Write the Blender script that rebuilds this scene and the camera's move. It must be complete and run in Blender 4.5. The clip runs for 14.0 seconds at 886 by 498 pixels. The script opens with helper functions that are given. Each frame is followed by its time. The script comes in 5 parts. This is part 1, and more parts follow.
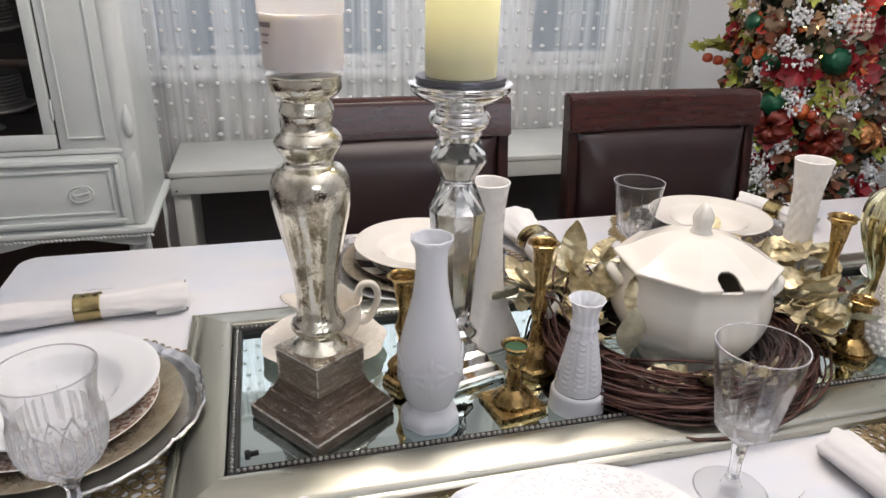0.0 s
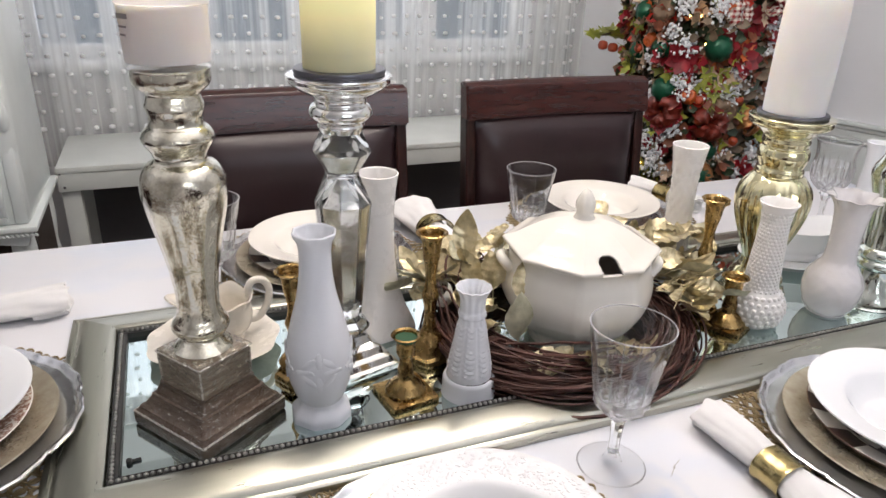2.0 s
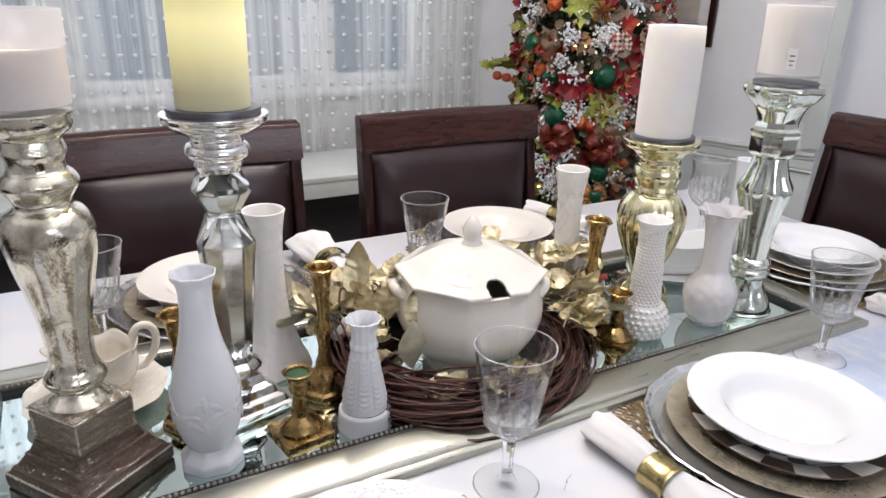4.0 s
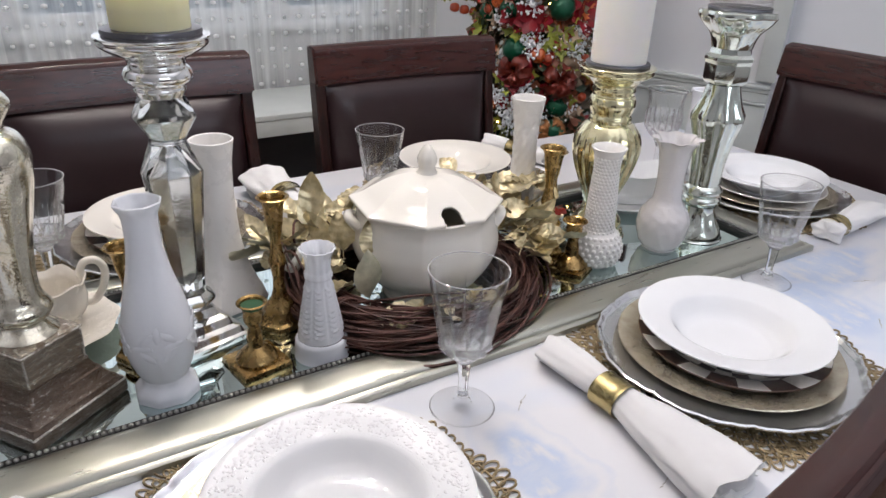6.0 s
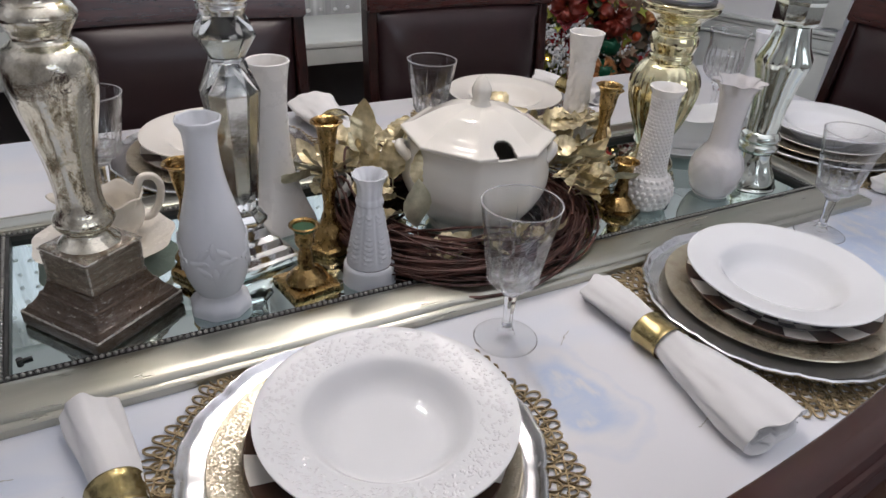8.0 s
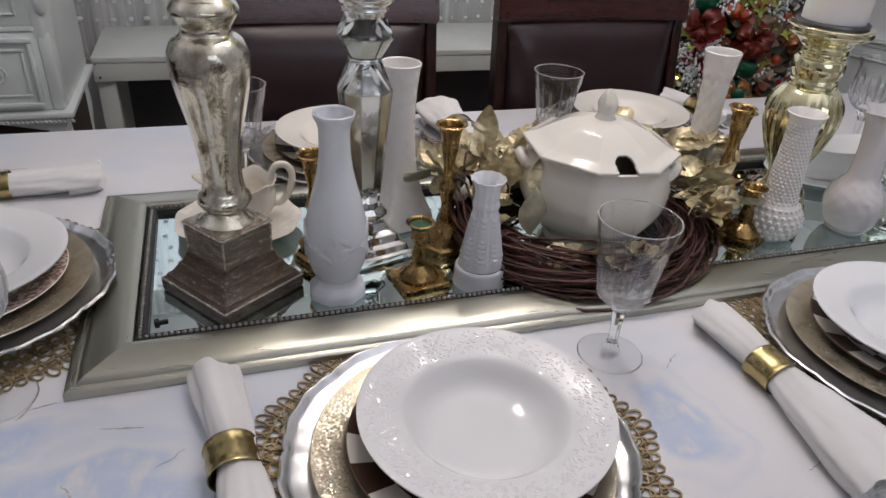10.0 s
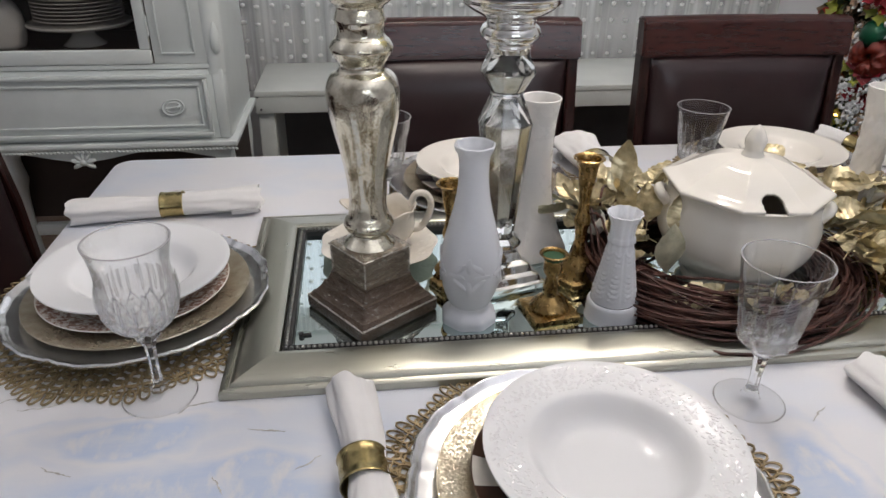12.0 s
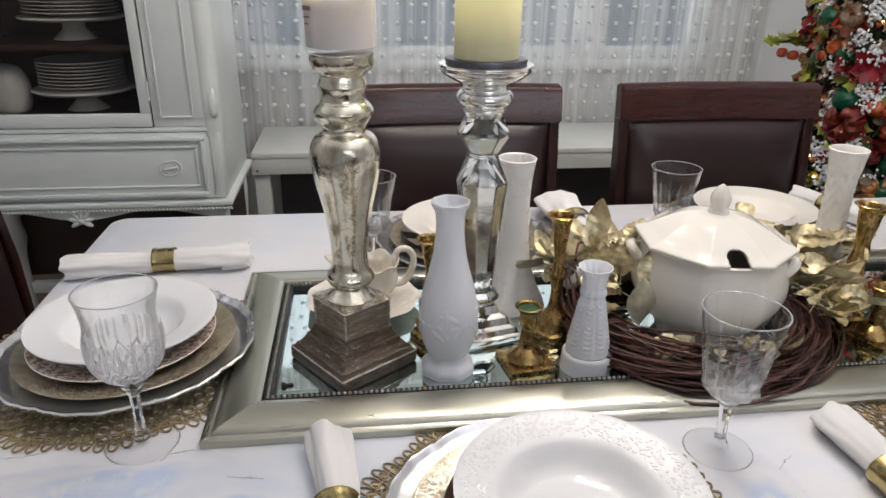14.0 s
------------------------
• **Aim of the exercise**:
Except for the pictures, copy the material above exactly.

• **Final result**:
Write the Blender script that rebuilds this scene and the camera's move. It must be complete and run in Blender 4.5. The clip runs for 14.0 seconds at 886 by 498 pixels. The script opens with helper functions that are given. Each frame is followed by its time. The script comes in 5 parts. This is part 1, and more parts follow.
0.0 s
2.0 s
4.0 s
6.0 s
8.0 s
10.0 s
12.0 s
14.0 s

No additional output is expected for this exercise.